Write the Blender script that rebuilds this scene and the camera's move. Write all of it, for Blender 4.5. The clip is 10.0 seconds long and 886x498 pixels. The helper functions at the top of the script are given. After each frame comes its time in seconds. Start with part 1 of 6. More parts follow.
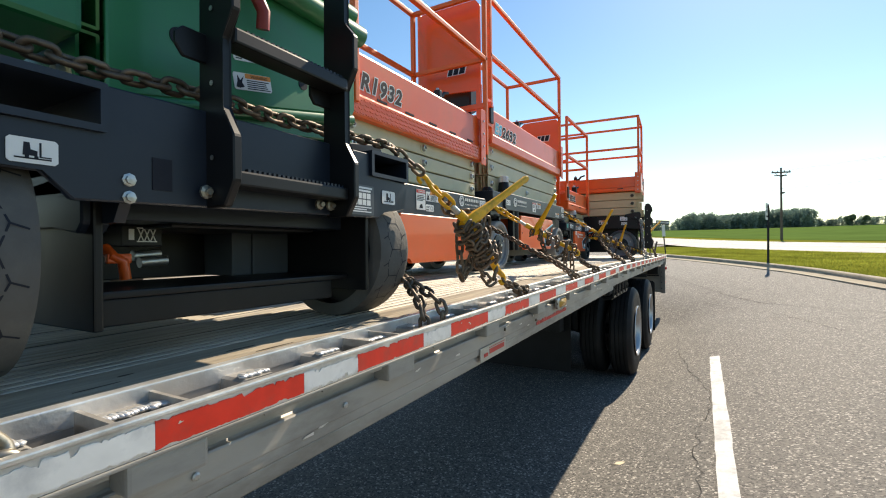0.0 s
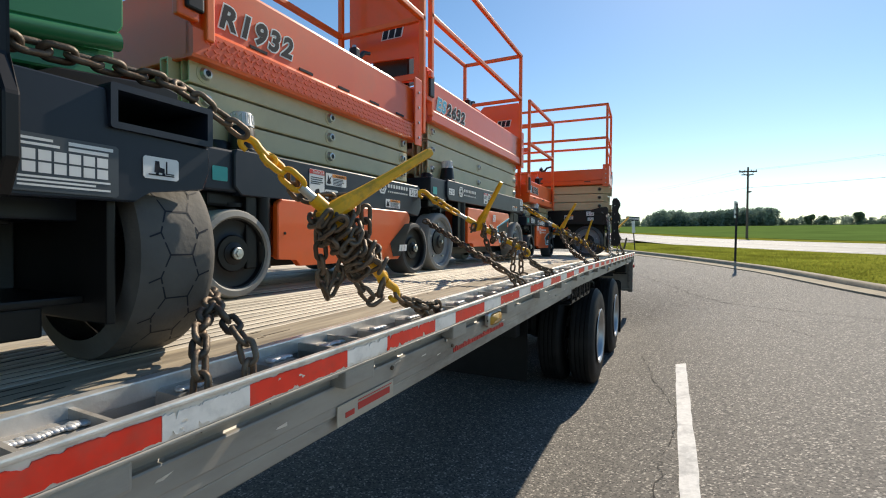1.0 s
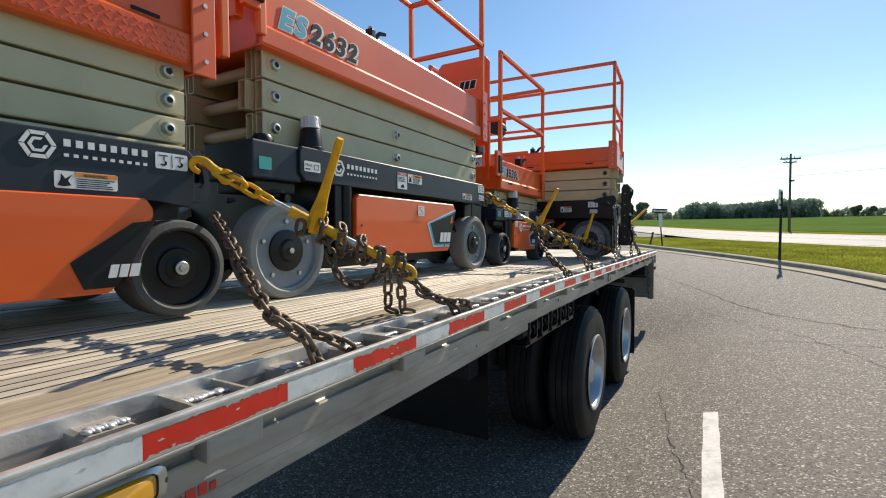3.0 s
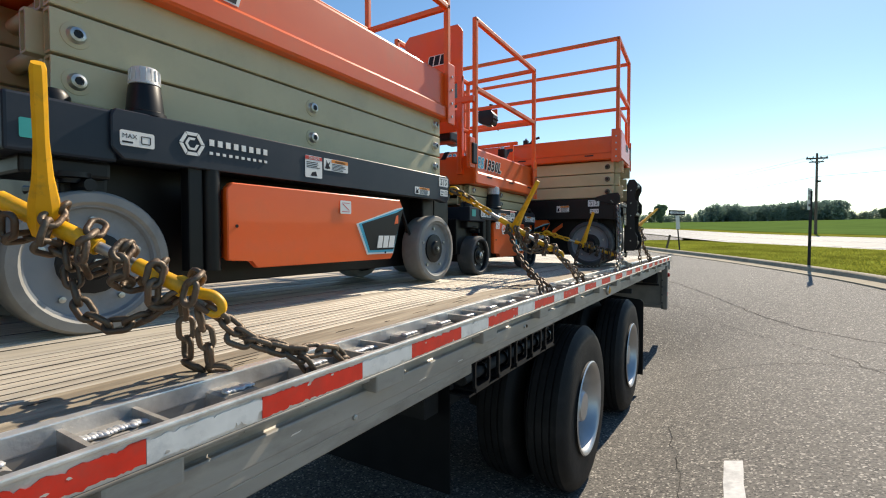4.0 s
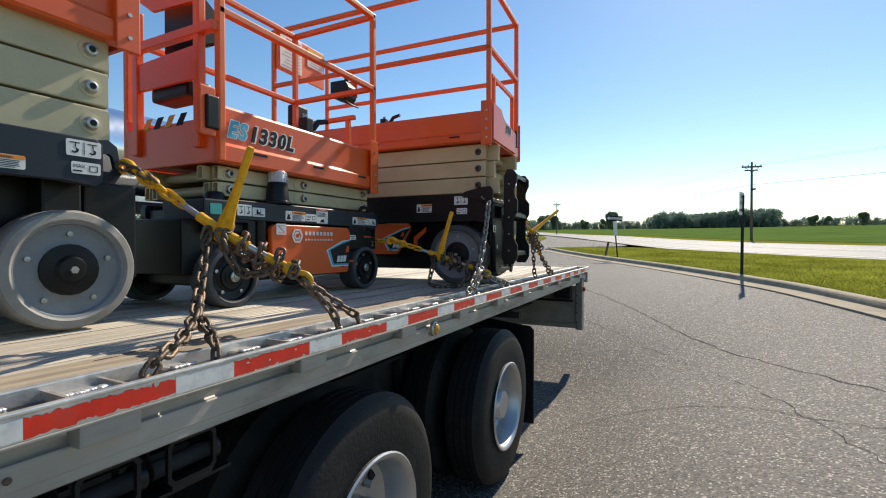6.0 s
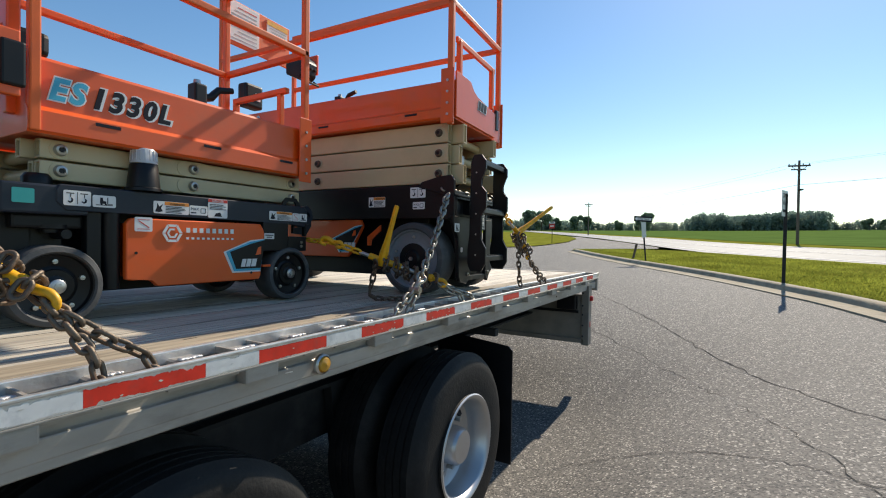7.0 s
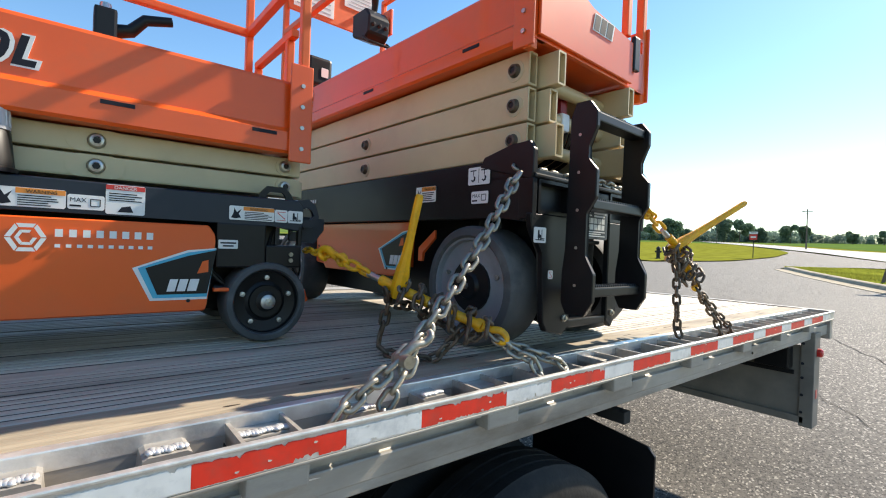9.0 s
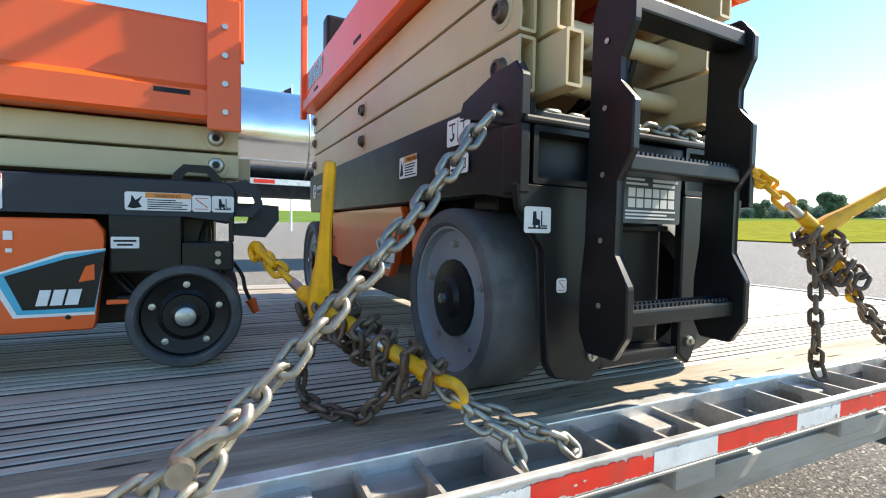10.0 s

--- --- ---

**Task directions**
Reproduce the whole listing word for word, setting aside any pictures.

**Full output**
Write the Blender script that rebuilds this scene and the camera's move. Write all of it, for Blender 4.5. The clip is 10.0 seconds long and 886x498 pixels. The helper functions at the top of the script are given. After each frame comes its time in seconds. Start with part 1 of 6. More parts follow.
0.0 s
1.0 s
3.0 s
4.0 s
6.0 s
7.0 s
9.0 s
10.0 s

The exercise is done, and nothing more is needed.